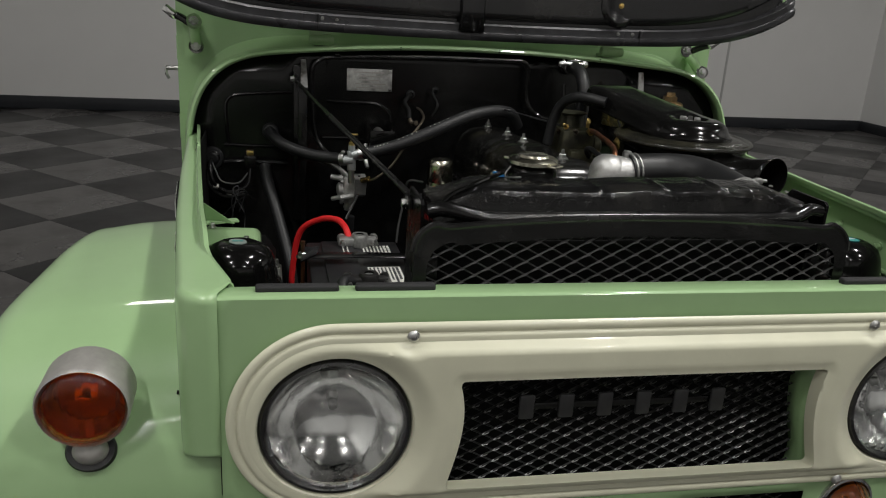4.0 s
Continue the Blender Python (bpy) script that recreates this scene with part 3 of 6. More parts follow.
# headlamps
for s in (-1, 1):
    c = (0.018, s * LAMP_Y, LAMP_C)
    small = lambda prof: [(0.945 * r, h) for r, h in prof]
    bm = fresh()
    lathe(bm, small([(0.0, 0.945), (0.02, 0.946), (0.045, 0.955), (0.065, 0.971), (0.078, 0.99), (0.0845, 1.004)]), c, (1, 0, 0), 48)
    lamp = nose("headlamp", bm, REFLECTOR, car, "round headlamp with a clear fluted glass lens")
    bm = fresh()
    lathe(bm, small([(0.0845, 1.000), (0.0855, 1.010), (0.0885, 1.0135), (0.0925, 1.0125), (0.095, 1.006), (0.095, 0.998)]), c, (1, 0, 0), 48)
    nose("lamp_ring", bm, RING_SHADE, lamp, "thin metal retaining ring coloured as dark as its shadow gap")
    bm = fresh()
    prof = [(0.0, 1.034), (0.03, 1.0325), (0.055, 1.028), (0.072, 1.0215), (0.081, 1.015), (0.0848, 1.0085)]
    lathe(bm, small(prof + [(r * 0.965, h - 0.003) for r, h in prof[::-1]]), c, (1, 0, 0), 48)
    lens = nose("lens", bm, LENS, lamp)
    lens.visible_shadow = False
    bm = fresh()
    lathe(bm, small([(0, 0.947), (0.006, 0.947), (0.006, 0.955), (0.004, 0.958), (0.0, 0.959)]), c, (1, 0, 0), 20)
    nose("bulb", bm, STEEL, lamp)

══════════

# THE PROBLEM
Reproduce the data verbatim. Do not carry any picture into the copy.

# OUTPUT OF THE EXERCISE
4.0 s
Continue the Blender Python (bpy) script that recreates this scene with part 3 of 6. More parts follow.
# headlamps
for s in (-1, 1):
    c = (0.018, s * LAMP_Y, LAMP_C)
    small = lambda prof: [(0.945 * r, h) for r, h in prof]
    bm = fresh()
    lathe(bm, small([(0.0, 0.945), (0.02, 0.946), (0.045, 0.955), (0.065, 0.971), (0.078, 0.99), (0.0845, 1.004)]), c, (1, 0, 0), 48)
    lamp = nose("headlamp", bm, REFLECTOR, car, "round headlamp with a clear fluted glass lens")
    bm = fresh()
    lathe(bm, small([(0.0845, 1.000), (0.0855, 1.010), (0.0885, 1.0135), (0.0925, 1.0125), (0.095, 1.006), (0.095, 0.998)]), c, (1, 0, 0), 48)
    nose("lamp_ring", bm, RING_SHADE, lamp, "thin metal retaining ring coloured as dark as its shadow gap")
    bm = fresh()
    prof = [(0.0, 1.034), (0.03, 1.0325), (0.055, 1.028), (0.072, 1.0215), (0.081, 1.015), (0.0848, 1.0085)]
    lathe(bm, small(prof + [(r * 0.965, h - 0.003) for r, h in prof[::-1]]), c, (1, 0, 0), 48)
    lens = nose("lens", bm, LENS, lamp)
    lens.visible_shadow = False
    bm = fresh()
    lathe(bm, small([(0, 0.947), (0.006, 0.947), (0.006, 0.955), (0.004, 0.958), (0.0, 0.959)]), c, (1, 0, 0), 20)
    nose("bulb", bm, STEEL, lamp)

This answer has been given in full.